Dans d’autres cas, les États peuvent devenir protectionnistes pour permettre à des entreprises locales de maintenir leurs prix plus élevés, malgré la concurrence des entreprises étrangères.

Ainsi, si les gouvernements wallons ou français s’opposent aujourd’hui, en parole au moins, au traité du Mercosur c’est parce que les trusts agroalimentaires locaux ne veulent pas subir la concurrence des exploitations sud-américaines.

Mais ce n’est certainement pas parce que les normes sanitaires seraient « meilleures » en Europe.
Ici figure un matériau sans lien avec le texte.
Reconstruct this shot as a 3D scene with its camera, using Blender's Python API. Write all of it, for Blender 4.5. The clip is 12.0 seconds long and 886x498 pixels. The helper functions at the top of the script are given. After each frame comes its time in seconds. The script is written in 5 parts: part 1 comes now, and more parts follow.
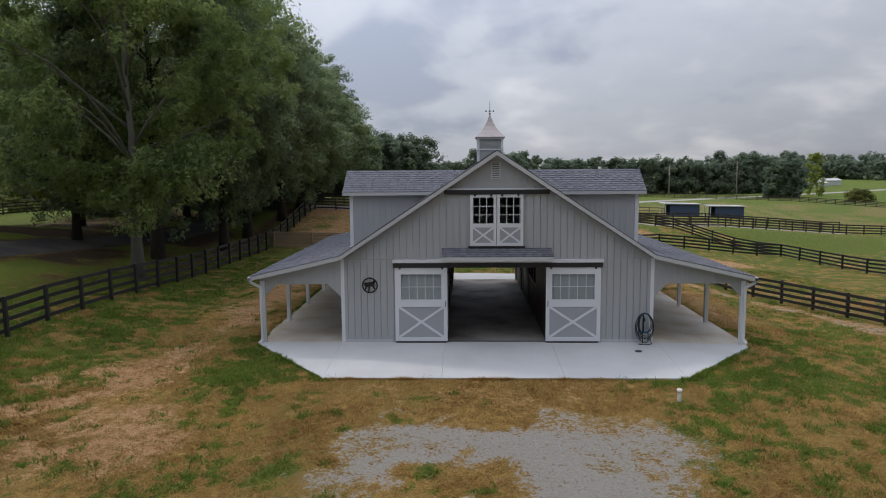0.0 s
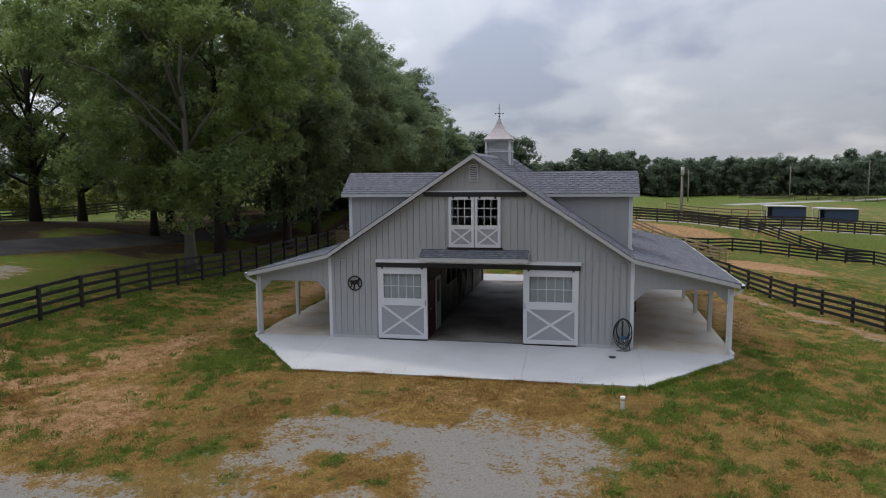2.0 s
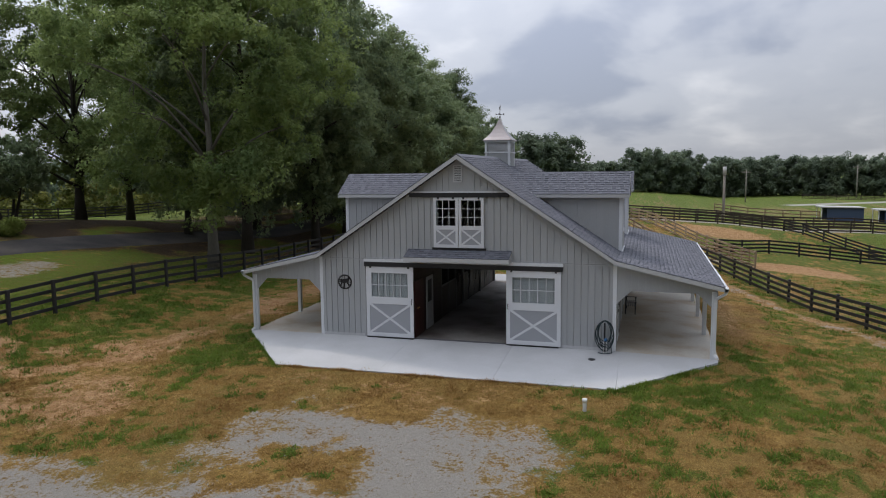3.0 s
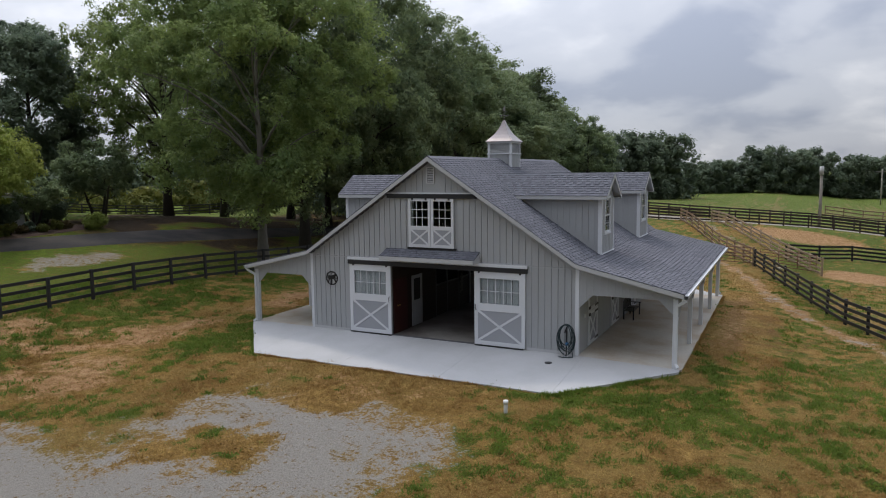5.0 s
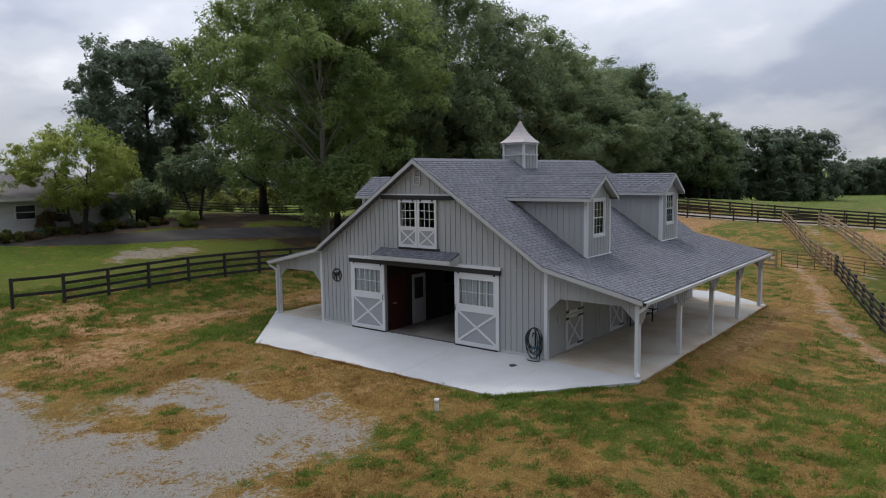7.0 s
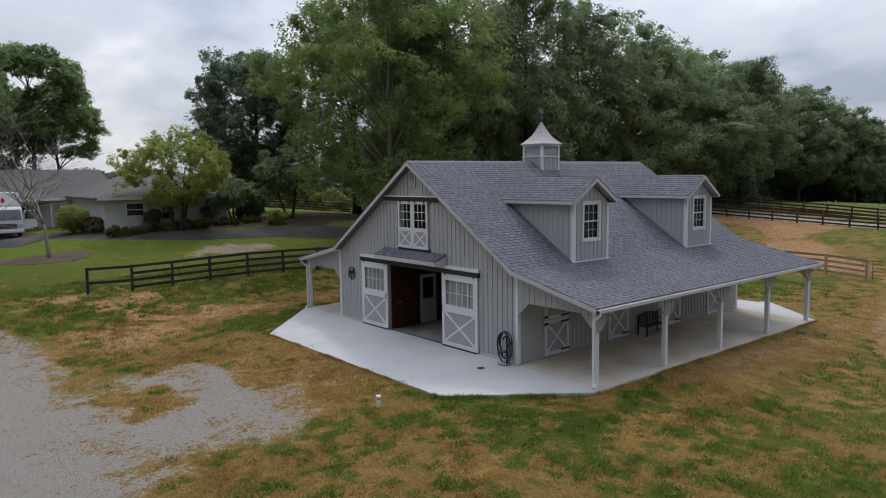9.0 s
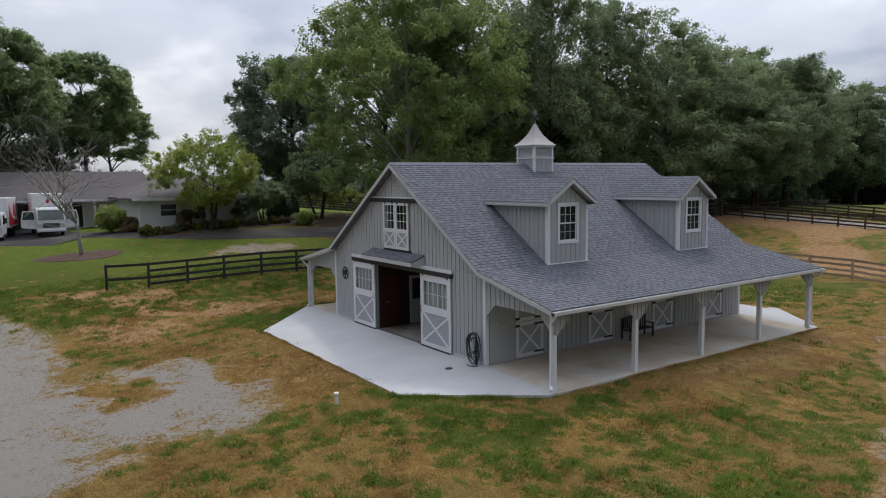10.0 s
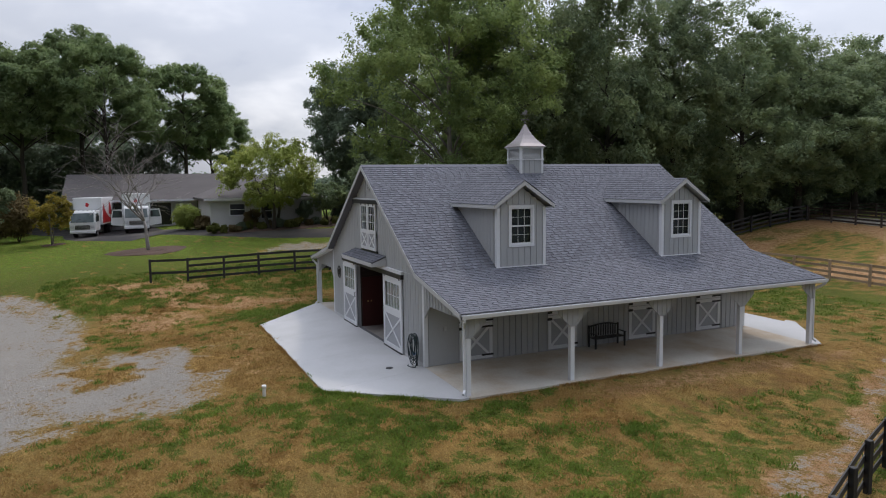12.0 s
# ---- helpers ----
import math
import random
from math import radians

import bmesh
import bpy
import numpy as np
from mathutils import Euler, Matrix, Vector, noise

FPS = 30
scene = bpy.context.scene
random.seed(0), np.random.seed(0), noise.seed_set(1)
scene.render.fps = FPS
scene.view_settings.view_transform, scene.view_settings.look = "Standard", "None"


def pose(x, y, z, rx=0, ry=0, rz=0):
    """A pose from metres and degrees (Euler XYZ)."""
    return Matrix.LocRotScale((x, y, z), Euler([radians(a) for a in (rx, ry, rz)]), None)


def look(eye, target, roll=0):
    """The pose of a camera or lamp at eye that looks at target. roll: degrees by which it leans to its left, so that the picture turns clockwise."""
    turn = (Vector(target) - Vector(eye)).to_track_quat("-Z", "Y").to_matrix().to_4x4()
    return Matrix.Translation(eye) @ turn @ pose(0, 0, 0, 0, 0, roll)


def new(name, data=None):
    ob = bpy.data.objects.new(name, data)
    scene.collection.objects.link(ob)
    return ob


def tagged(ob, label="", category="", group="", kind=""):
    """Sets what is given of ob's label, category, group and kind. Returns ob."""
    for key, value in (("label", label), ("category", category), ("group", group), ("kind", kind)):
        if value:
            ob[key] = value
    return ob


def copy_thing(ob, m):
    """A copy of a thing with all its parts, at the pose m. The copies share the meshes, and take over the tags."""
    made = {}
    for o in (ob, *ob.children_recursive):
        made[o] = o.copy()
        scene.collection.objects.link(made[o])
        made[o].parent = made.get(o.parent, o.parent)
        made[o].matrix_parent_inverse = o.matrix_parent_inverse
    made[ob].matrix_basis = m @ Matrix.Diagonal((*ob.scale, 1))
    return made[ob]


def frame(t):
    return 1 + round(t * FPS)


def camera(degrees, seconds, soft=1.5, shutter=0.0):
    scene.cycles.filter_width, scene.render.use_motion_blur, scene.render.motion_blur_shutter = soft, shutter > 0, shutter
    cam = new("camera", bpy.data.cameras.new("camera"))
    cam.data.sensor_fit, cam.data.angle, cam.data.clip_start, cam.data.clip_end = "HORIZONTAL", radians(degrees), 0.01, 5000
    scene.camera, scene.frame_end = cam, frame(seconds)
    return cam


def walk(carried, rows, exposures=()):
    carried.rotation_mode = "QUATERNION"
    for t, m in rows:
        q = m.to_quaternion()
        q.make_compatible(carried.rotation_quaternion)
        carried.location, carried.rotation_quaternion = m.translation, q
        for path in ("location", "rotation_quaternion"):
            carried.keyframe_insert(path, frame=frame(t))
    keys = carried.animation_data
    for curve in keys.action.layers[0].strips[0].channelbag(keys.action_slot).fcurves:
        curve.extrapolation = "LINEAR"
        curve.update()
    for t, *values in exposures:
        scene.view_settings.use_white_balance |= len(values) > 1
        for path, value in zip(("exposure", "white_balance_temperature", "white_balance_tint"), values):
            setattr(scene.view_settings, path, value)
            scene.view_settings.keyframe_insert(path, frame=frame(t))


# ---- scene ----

Les nombreux scandales sanitaires de ces dernières années – la présence de PFAS dans l’eau, le scandale de la vache folle, le lait contaminé de Lactalis (qui avait contaminé des dizaines de nourrissons), les lasagnes à viande de cheval de Findus, etc. – montrent que les capitalistes européens de l’agroalimentaire se soucient bien peu de la santé de ceux qui consomment leurs produits.

Libre-échange et protectionnisme : deux politiques aux service des capitalistes 

Dans leur concurrence mondiale, les États peuvent passer de l’un à l’autre, ou défendre l’un dans un secteur et l’autre dans un autre secteur, en fonction des intérêts des entreprises.

Les travailleurs n’ont aucun intérêt à soutenir l’une ou l’autre de ces politiques, car aucune n’empêche les capitalistes de licencier et d’imposer de bas salaires pour faire plus de profits.

La violence économique contre les travailleurs ne vient pas des traités de libre-échange, mais de la course au profit des capitalistes et de leur concurrence qui entraînent crises et guerres.

Pour mettre fin à l’exploitation et aux guerres, il faudra renverser le système capitaliste et pour cela, les travailleurs du monde entier sont nos meilleurs alliés.